> _GOAL_
Only lines holding the word "import" should be copied from the material.

## start SUPPLIED MATERIAL

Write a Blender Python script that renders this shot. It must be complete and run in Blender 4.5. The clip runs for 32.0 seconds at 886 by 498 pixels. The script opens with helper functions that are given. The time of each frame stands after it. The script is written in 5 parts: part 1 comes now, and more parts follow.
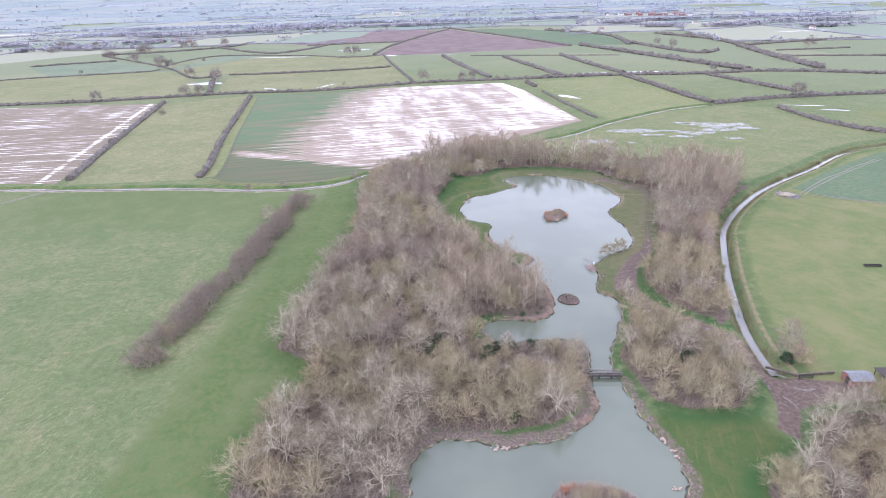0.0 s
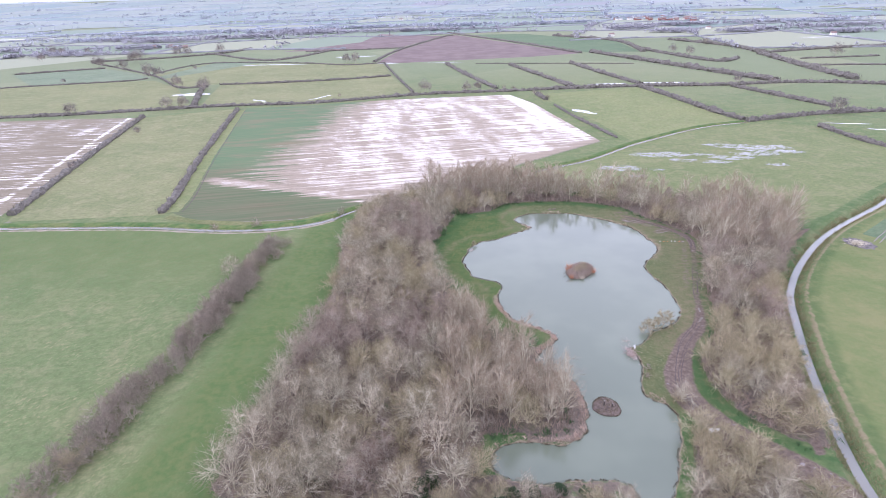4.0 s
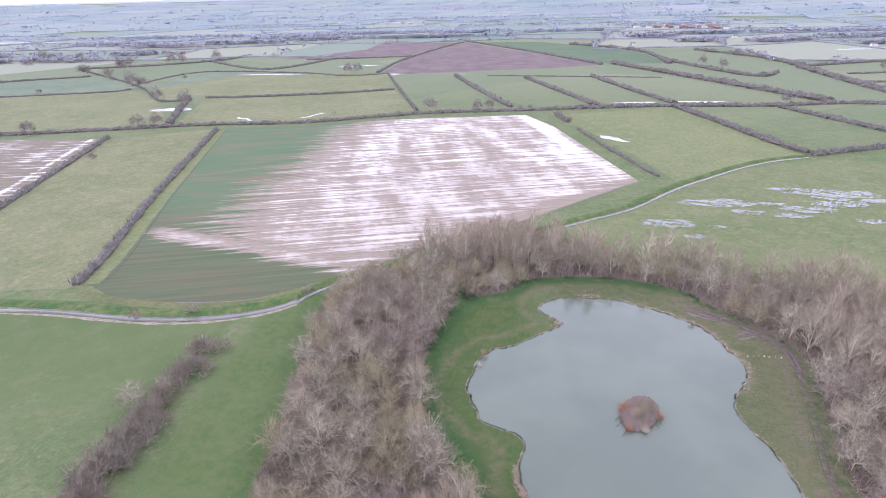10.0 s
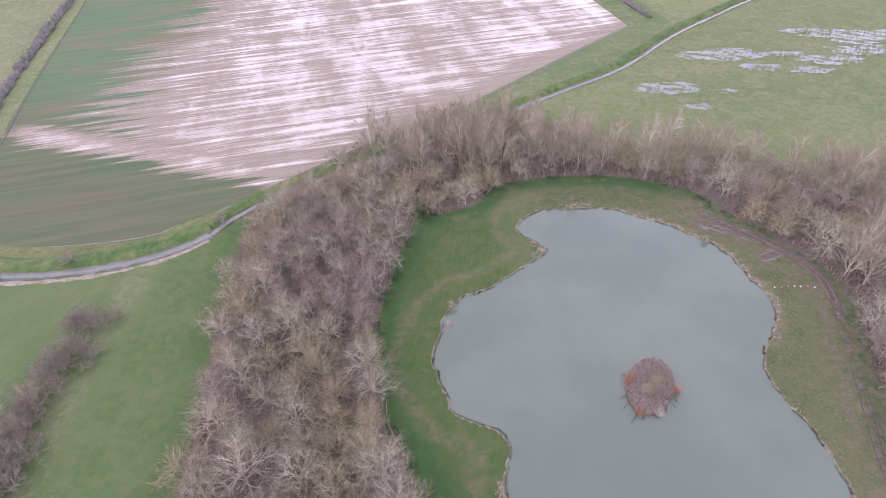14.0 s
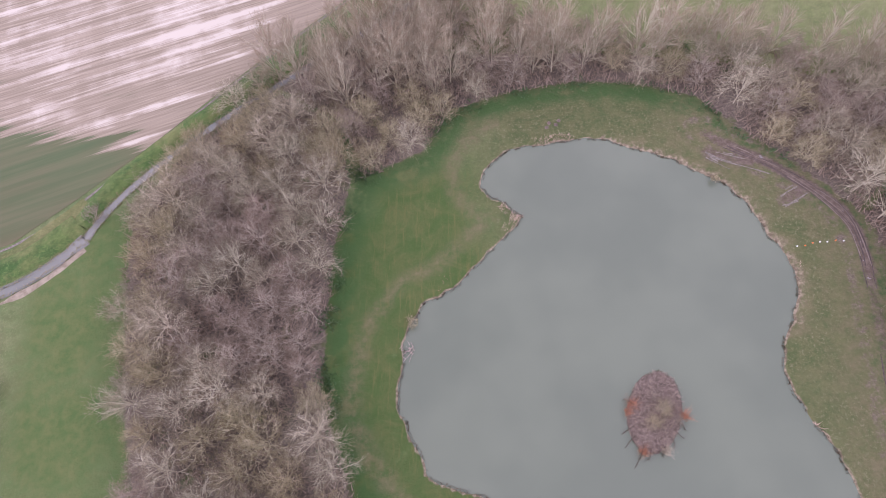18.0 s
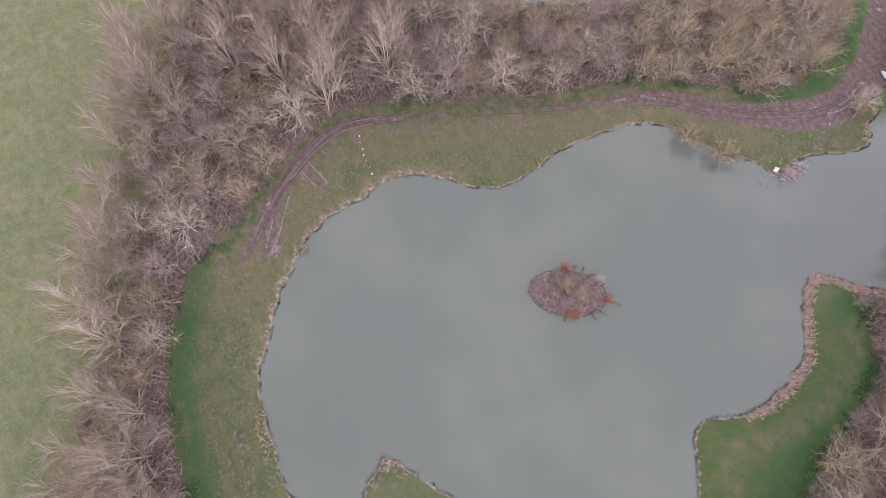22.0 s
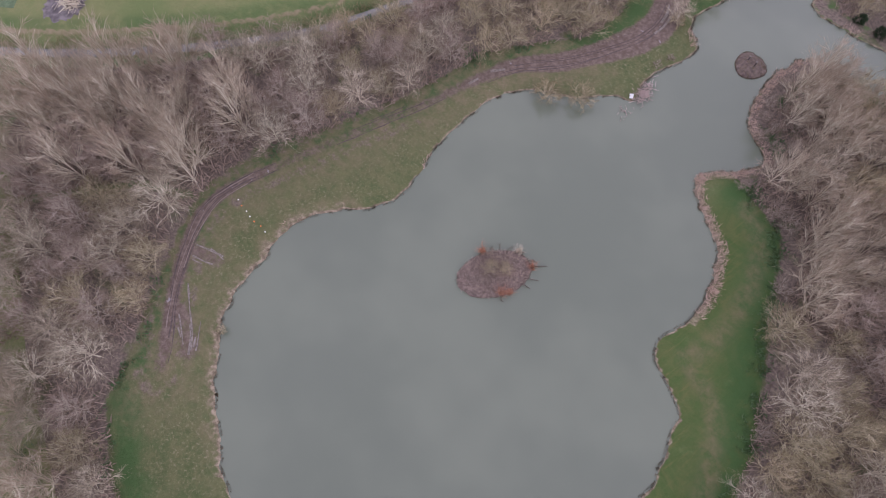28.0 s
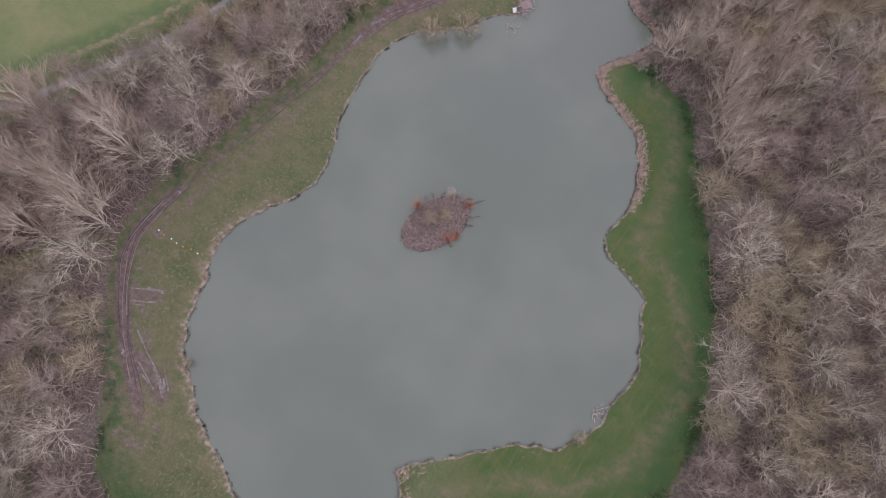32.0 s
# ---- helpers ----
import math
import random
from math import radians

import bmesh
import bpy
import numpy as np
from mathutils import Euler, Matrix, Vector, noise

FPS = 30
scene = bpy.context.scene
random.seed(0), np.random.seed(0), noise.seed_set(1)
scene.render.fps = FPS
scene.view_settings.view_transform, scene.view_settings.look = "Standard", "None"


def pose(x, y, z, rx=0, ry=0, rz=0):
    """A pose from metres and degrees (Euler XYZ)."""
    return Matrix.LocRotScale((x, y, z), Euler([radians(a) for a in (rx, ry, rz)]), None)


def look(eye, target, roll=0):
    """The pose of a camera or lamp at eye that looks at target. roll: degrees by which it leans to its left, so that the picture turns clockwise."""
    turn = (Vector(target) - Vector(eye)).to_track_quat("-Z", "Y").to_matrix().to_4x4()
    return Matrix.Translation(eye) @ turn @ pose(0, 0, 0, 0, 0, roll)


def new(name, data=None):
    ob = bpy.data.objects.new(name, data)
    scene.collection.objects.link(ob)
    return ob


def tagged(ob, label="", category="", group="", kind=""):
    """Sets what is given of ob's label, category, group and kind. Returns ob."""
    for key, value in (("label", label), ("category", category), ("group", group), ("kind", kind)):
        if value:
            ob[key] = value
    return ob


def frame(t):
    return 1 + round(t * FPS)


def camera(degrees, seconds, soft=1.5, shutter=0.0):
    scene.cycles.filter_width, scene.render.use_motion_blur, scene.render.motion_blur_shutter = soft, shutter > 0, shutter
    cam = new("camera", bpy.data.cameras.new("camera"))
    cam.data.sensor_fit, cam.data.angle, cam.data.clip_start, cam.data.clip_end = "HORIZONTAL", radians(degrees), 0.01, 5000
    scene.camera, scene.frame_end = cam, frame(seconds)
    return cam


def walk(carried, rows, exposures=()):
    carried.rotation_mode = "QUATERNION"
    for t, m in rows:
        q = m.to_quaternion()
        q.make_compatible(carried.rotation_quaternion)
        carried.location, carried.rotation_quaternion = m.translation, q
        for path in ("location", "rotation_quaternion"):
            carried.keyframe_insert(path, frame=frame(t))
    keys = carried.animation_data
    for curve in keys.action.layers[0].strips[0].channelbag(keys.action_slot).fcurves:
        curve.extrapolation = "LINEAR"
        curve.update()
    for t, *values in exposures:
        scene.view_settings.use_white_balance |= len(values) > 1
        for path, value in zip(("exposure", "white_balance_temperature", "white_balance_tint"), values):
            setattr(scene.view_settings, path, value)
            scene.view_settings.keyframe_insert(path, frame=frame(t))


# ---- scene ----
cam = camera(76.8, 32.0, soft=0.7)
PATH = [
    (0, (1.512, 1.815, 92.102), (1.503, 3.625, 91.251), -1.7),
    (0.5, (1.577, 7.98, 91.941), (1.562, 9.791, 91.092), -1.7),
    (1, (1.711, 13.924, 92.128), (1.689, 15.736, 91.281), -1.6),
    (1.5, (1.644, 19.809, 92.351), (1.617, 21.621, 91.506), -1.6),
    (2, (1.88, 25.81, 92.596), (1.847, 27.622, 91.751), -1.6),
    (2.5, (2.32, 31.997, 92.632), (2.29, 33.81, 91.788), -1.6),
    (3, (2.659, 38.11, 92.645), (2.639, 39.924, 91.803), -1.7),
    (3.5, (3.024, 44.174, 92.675), (3.003, 45.988, 91.834), -1.7),
    (5.5, (4.695, 68.516, 93.042), (4.662, 70.331, 92.204), -1.6),
    (6, (5.074, 74.466, 93.256), (5.037, 76.282, 92.419), -1.6),
    (6.5, (5.425, 80.328, 93.539), (5.385, 82.144, 92.702), -1.6),
    (7, (5.721, 85.751, 93.692), (5.678, 87.567, 92.856), -1.6),
    (7.5, (5.992, 91.621, 93.79), (5.946, 93.437, 92.954), -1.6),
    (8, (6.269, 97.564, 93.682), (6.22, 99.381, 92.849), -1.6),
    (8.5, (6.334, 103.393, 93.753), (6.284, 105.211, 92.921), -1.5),
    (9, (6.55, 109.444, 93.695), (6.497, 111.263, 92.865), -1.5),
    (9.5, (6.325, 115.325, 93.667), (6.272, 117.145, 92.839), -1.4),
    (10, (6.416, 121.105, 93.667), (6.361, 122.925, 92.839), -1.3),
    (10.5, (6.364, 127.088, 93.619), (6.309, 128.909, 92.794), -1.2),
    (11, (6.234, 133.026, 93.674), (6.179, 134.847, 92.85), -1.1),
    (11.5, (6.297, 138.985, 93.785), (6.241, 140.806, 92.961), -1.1),
    (12, (6.487, 144.958, 93.869), (6.458, 146.781, 93.046), -1.2),
    (12.5, (6.732, 150.829, 94.057), (6.779, 152.651, 93.233), -1.4),
    (13, (7.11, 156.754, 93.951), (7.189, 158.575, 93.129), -1.5),
    (13.5, (7.19, 162.595, 93.307), (7.279, 164.378, 92.406), -1.5),
    (14, (8.507, 168.631, 93.556), (8.566, 170.122, 92.225), -2.5),
    (14.5, (9.979, 175.438, 94.145), (10.017, 176.786, 92.668), -3.3),
    (16.5, (12.617, 201.242, 96.597), (12.641, 202.137, 94.809), -3.6),
    (17, (13.777, 207.171, 96.637), (13.798, 208.068, 94.849), -3.7),
    (17.5, (15.167, 213.281, 96.842), (15.184, 214.176, 95.054), -4.3),
    (18, (16.489, 219.71, 97.146), (16.588, 220.584, 95.35), -6.0),
    (18.5, (18.087, 226.131, 97.422), (18.359, 226.932, 95.61), -8.9),
    (19, (20.495, 232.439, 97.933), (20.895, 233.133, 96.101), -11.3),
    (19.5, (23.503, 239.151, 98.619), (24.026, 239.666, 96.758), -12.2),
    (20, (27.112, 245.465, 98.964), (27.7, 245.788, 97.08), -11.0),
    (20.5, (30.588, 250.895, 98.848), (31.202, 251.037, 96.95), -7.8),
    (21, (33.249, 255.664, 98.368), (33.875, 255.631, 96.468), -3.7),
    (21.5, (35.584, 258.907, 98.137), (36.197, 258.759, 96.239), -1.6),
    (22, (36.827, 260.075, 97.853), (37.413, 259.81, 95.959), -0.6),
    (22.5, (36.749, 260.187, 97.453), (37.287, 259.802, 95.566), -0.0),
    (23, (36.032, 259.724, 97.167), (36.538, 259.271, 95.286), -0.4),
    (23.5, (35.903, 259.282, 97.091), (36.399, 258.81, 95.212), -0.4),
    (24, (36.071, 259.097, 97.051), (36.56, 258.611, 95.174), -0.2),
    (24.5, (36.393, 259.139, 96.83), (36.878, 258.639, 94.954), 0.1),
    (25, (36.269, 259.131, 96.905), (36.757, 258.626, 95.033), -0.2),
    (25.5, (36.244, 259.172, 96.866), (36.733, 258.661, 94.995), -0.1),
    (27.5, (35.464, 259.353, 96.664), (36.015, 258.758, 94.836), 0.2),
    (28, (35.481, 259.649, 96.478), (35.959, 259.12, 94.61), 0.7),
    (28.5, (35.836, 259.819, 96.318), (36.235, 259.358, 94.413), 1.6),
    (29, (36.229, 259.973, 96.303), (36.569, 259.563, 94.375), 2.5),
    (29.5, (36.321, 260.101, 96.351), (36.661, 259.684, 94.425), 2.8),
    (30, (36.063, 259.961, 96.39), (36.395, 259.532, 94.465), 2.2),
    (30.5, (35.612, 259.705, 96.434), (35.932, 259.26, 94.511), 1.4),
    (31, (35.185, 259.416, 96.488), (35.496, 258.959, 94.566), 0.4),
    (31.5, (34.77, 259.275, 96.455), (35.058, 258.795, 94.535), -0.5),
    (32, (34.281, 258.732, 96.364), (34.532, 258.229, 94.444), -2.2),
]
EXPOSURES = [(0.0, 0.77, 5420, 27), (3.5, 0.74, 5420, 27), (9.0, 0.63, 5400, 29), (13.0, 0.54, 5470, 31), (14.0, 0.52, 5560, 34), (14.5, 0.6, 5620, 33), (16.5, 0.93, 5710, 31), (17.3, 0.85, 5720, 32), (18.0, 0.46, 5815, 36), (19.0, 0.36, 5795, 38), (21.0, 0.36, 5795, 36), (22.0, 0.39, 5795, 36), (23.1, 0.38, 5765, 35), (24.0, 0.2, 5775, 35), (25.0, 0.13, 5775, 35), (28.0, 0.1, 5775, 35), (32.0, 0.06, 5775, 34)]
walk(cam, [(t, look(eye, target, roll)) for t, eye, target, roll in PATH], EXPOSURES)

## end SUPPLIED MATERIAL

> _EXERCISE RESPONSE_
import math
import random
from math import radians
import bmesh
import bpy
import numpy as np
from mathutils import Euler, Matrix, Vector, noise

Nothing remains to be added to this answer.